The feature generalizes beyond simple dispatch. You can combine it with concepts to enforce interface contracts, use it to implement recursive patterns without template parameters, and apply it to value types that were previously excluded from CRTP because they used the wrong inheritance semantics. MSVC 19.33, Clang 18, and GCC 14 all support it; if you are targeting a modern toolchain, there is no reason to avoid it in new code.
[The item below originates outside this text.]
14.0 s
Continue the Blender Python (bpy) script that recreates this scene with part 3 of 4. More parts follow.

std::variant and std::visit for enumerable type sets

When runtime variation is genuinely needed but the set of possible types is finite and known at compile time, std::variant combined with std::visit provides an alternative that often outperforms a vtable hierarchy in cache-sensitive workloads:

using Shape = std::variant<Circle, Rectangle, Triangle>;

float totalArea(const std::vector<Shape>& shapes) {
    float total = 0.0f;
    for (const auto& s : shapes) {
        total += std::visit([](const auto& shape) {
            return shape.areaImpl();
        }, s);
    }
    return total;
}

The compiler can inline the lambda for each type, generate a jump table or short comparison chain for dispatch, and avoid the heap pointer chasing that comes from a container of IShape*. The benchmark in Shahar Mike’s comparison of virtual dispatch and std::variant shows variant winning in tight loops by a meaningful margin on workloads where cache locality dominates.

The tradeoff is closure: the type set must be enumerable at compile time, which is exactly the constraint you accept when choosing static over dynamic dispatch. If the program is a plugin host, a scripting runtime, or a library with users who derive from your types, variant is not an option. If the program controls all the types involved, variant is frequently the right choice.

Choosing the right model

The decision comes down to three questions about the type being dispatched through.
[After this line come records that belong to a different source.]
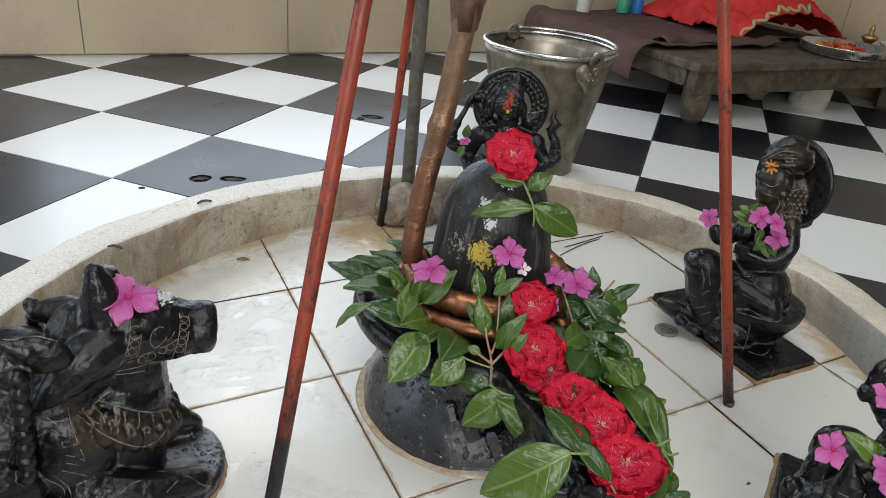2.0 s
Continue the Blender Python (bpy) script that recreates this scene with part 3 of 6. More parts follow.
def holed_wall(name, along, at, thick, lo, hi, top, hole, label):
    """A wall along x or y at a place, with one opening through it."""
    bm = bmesh.new()
    a, b, c, d = hole
    for u0, u1, z0, z1 in ((lo, a, -0.05, top), (b, hi, -0.05, top), (a, b, -0.05, c), (a, b, d, top)):
        if u1 - u0 < 1e-4 or z1 - z0 < 1e-4:
            continue
        if along == "x":
            box(bm, u0, u1, min(at, at + thick), max(at, at + thick), z0, z1)
        else:
            box(bm, min(at, at + thick), max(at, at + thick), u0, u1, z0, z1)
    return solid(name, bm, "plaster", Matrix(), label, "wall", kind="structure", smooth=False)


wall_back = holed_wall("wall_north", "x", WALL_Y + 0.010, 0.16, -2.5, WALL_X + 0.25, 2.6, WIN, "wall faced with cream tiles under a window")
wall_right = holed_wall("wall_east", "y", WALL_X + 0.010, 0.16, -2.5, WALL_Y + 0.01, 2.6, (0, 0, 0, 0), "wall faced with cream tiles")
# West and south walls are out of view, added to enclose and shape the light.
holed_wall("wall_west", "y", -2.2, -0.16, -2.5, WALL_Y + 0.01, 2.6, (-0.3, 1.85, 0.1, 2.3), "unseen plastered wall, added with a wide opening for side light")
holed_wall("wall_south", "x", -2.2, -0.16, -2.2, WALL_X + 0.01, 2.6, (-1.5, 0.0, 0.0, 2.3), "unseen plastered wall, added with an opening for fill light")
# Unseen ceiling, added to keep the room dim, with a gap for overhead fill.
HATCH = (-0.95, 1.05, -1.30, 0.60)
roof = bmesh.new()
for x0, x1, y0, y1 in ((-2.5, HATCH[0], -2.5, WALL_Y + 0.25), (HATCH[1], WALL_X + 0.25, -2.5, WALL_Y + 0.25), (HATCH[0], HATCH[1], -2.5, HATCH[2]), (HATCH[0], HATCH[1], HATCH[3], WALL_Y + 0.25)):
    box(roof, x0, x1, y0, y1, 2.6, 2.7)
solid("ceiling", roof, "plaster", Matrix(), "unseen grey plastered ceiling, added with a gap for the overhead fill light", "ceiling", kind="structure", smooth=False)
solid("ground", box(bmesh.new(), -60, 60, -60, 60, -0.30, -0.12), "plaster", Matrix(), "bare earth outside the room", "ground", kind="structure", smooth=False)


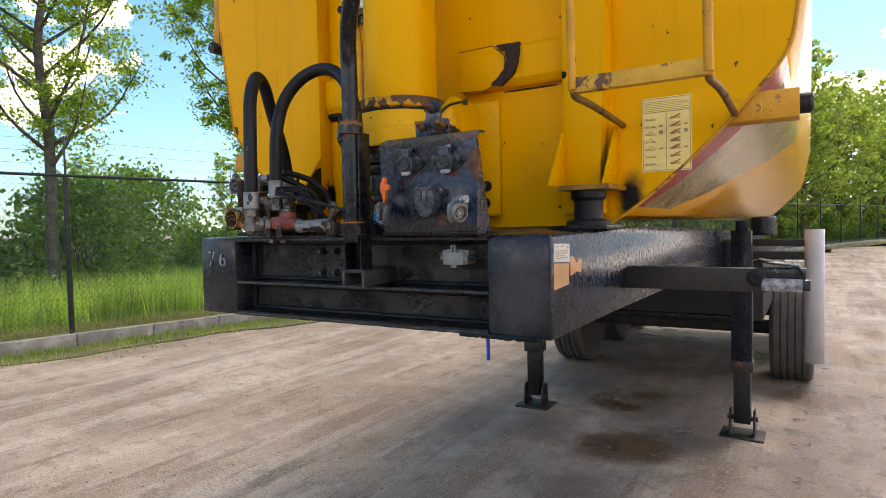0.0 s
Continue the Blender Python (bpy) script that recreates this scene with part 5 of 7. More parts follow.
for nm, z0, z1, y0 in (("top_flange", ZT - 0.016, ZT - 0.003, 0.034), ("middle_flange", 1.386, 1.397, 0.036), ("lower_flange", ZB + 0.002, ZB + 0.016, 0.030)):
    b = bb()
    x = -0.482
    prev = None
    n_ = 90
    for i in range(n_ + 1):
        x = -0.484 + 0.989 * i / n_
        w = 0.0008 * noise.noise((x * 24, z0 * 9, 0.0)) + 0.0007 * noise.noise((x * 70, z0 * 9, 4.0))
        ring = [b.verts.new(p) for p in ((x, y0 + w * 2, z0 + w), (x, y0 + w * 2, z1 + w), (x, 0.30 if nm == "top_flange" else 0.118, z1), (x, 0.30 if nm == "top_flange" else 0.118, z0))]
        if prev:
            for k in range(4):
                b.faces.new((prev[k], prev[(k + 1) % 4], ring[(k + 1) % 4], ring[k]))
        prev = ring
    part(nm, b, M["chassis"], chassis)
for nm, z_, y_ in (("top_edge", ZT - 0.009, 0.0335), ("middle_edge", 1.3915, 0.0355), ("lower_edge", ZB + 0.008, 0.0295)):
    b = bb()
    tube(b, [(-0.482 + 0.985 * i / 60, y_ + 0.0012 * noise.noise((i * 0.41, z_ * 9, 0.0)), z_ + 0.0009 * noise.noise((i * 0.7, z_ * 9, 3.0))) for i in range(61)], 0.003, n=8, per=2)
    part(nm, b, M["edge"], chassis, "bare worn steel edge")
# loose plate on the top flange beside the post
b = bb()
box(b, 0.135, 0.199, 0.070, 0.42, ZT - 0.0025, ZT + 0.011, 0.003)
part("packing_plate", b, M["grease"], chassis, "oily brown packing plate on the beam")
# weld fillets along the web
for z_ in (1.402, 1.380, ZB + 0.021, ZT - 0.020):
    b = bb()
    tube(b, [(-0.478 + 0.975 * i / 40, 0.113 + 0.002 * noise.noise((i * 0.9, z_ * 50, 0)), z_ + 0.002 * noise.noise((i * 0.7, z_ * 31, 5))) for i in range(41)], 0.009, n=8, per=2)
    part("weld_bead", b, M["weld"], chassis, "glossy black weld fillet")
for x in (-0.478, 0.498):
    for z0, z1 in ((ZB + 0.02, 1.384), (1.399, ZT - 0.02)):
        b = bb()
        tube(b, [(x + 0.003 * noise.noise((i * 0.7, x * 9, z0)), 0.112 + 0.003 * noise.noise((i * 0.9, x * 7, z1)), z0 + (z1 - z0) * i / 16) for i in range(17)], 0.010, n=8, per=2)
        part("corner_weld", b, M["weld"], chassis, "lumpy black corner weld")
# torn lower lip
b = bb()
tube(b, [(0.42 + 0.24 * i / 24, 0.030 + 0.004 * noise.noise((i * 0.8, 1, 1)), ZB + 0.001 + 0.005 * noise.noise((i * 1.1, 2, 2))) for i in range(25)], 0.007, n=6, per=2)
part("ragged_weld", b, M["chassis"], chassis, "rough black weld along the lower lip")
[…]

If the type set is genuinely open, virtual dispatch is appropriate. Use final wherever you can to help the compiler devirtualize, enable LTO for whole-program analysis, and accept the remaining overhead as the cost of the open design. Profiling will tell you whether the virtual calls on your actual hot paths are costing enough to act on.

If the type set is closed and fixed at compile time, CRTP or deducing this gives you the same abstract design with direct calls throughout. For new C++23 code, deducing this is the cleaner approach. For C++17 codebases, CRTP remains the standard idiom.

If the type set is enumerable and you need heterogeneous collections at runtime, std::variant with std::visit often gives better throughput than either a vtable hierarchy or a CRTP wrapper with type erasure, because the objects are smaller, the vptr is absent, and the dispatch pattern is predictable.

Game engines, rendering pipelines, and numeric libraries have been routing around virtual dispatch on hot paths for years. What has shifted is that C++20 and C++23 have given the language enough expressive power to write the static version without the contortions that CRTP once required. The zero-overhead abstraction that C++ has always advertised as a design goal is, on these paths, now genuinely achievable without writing code that looks like a template metaprogramming exercise.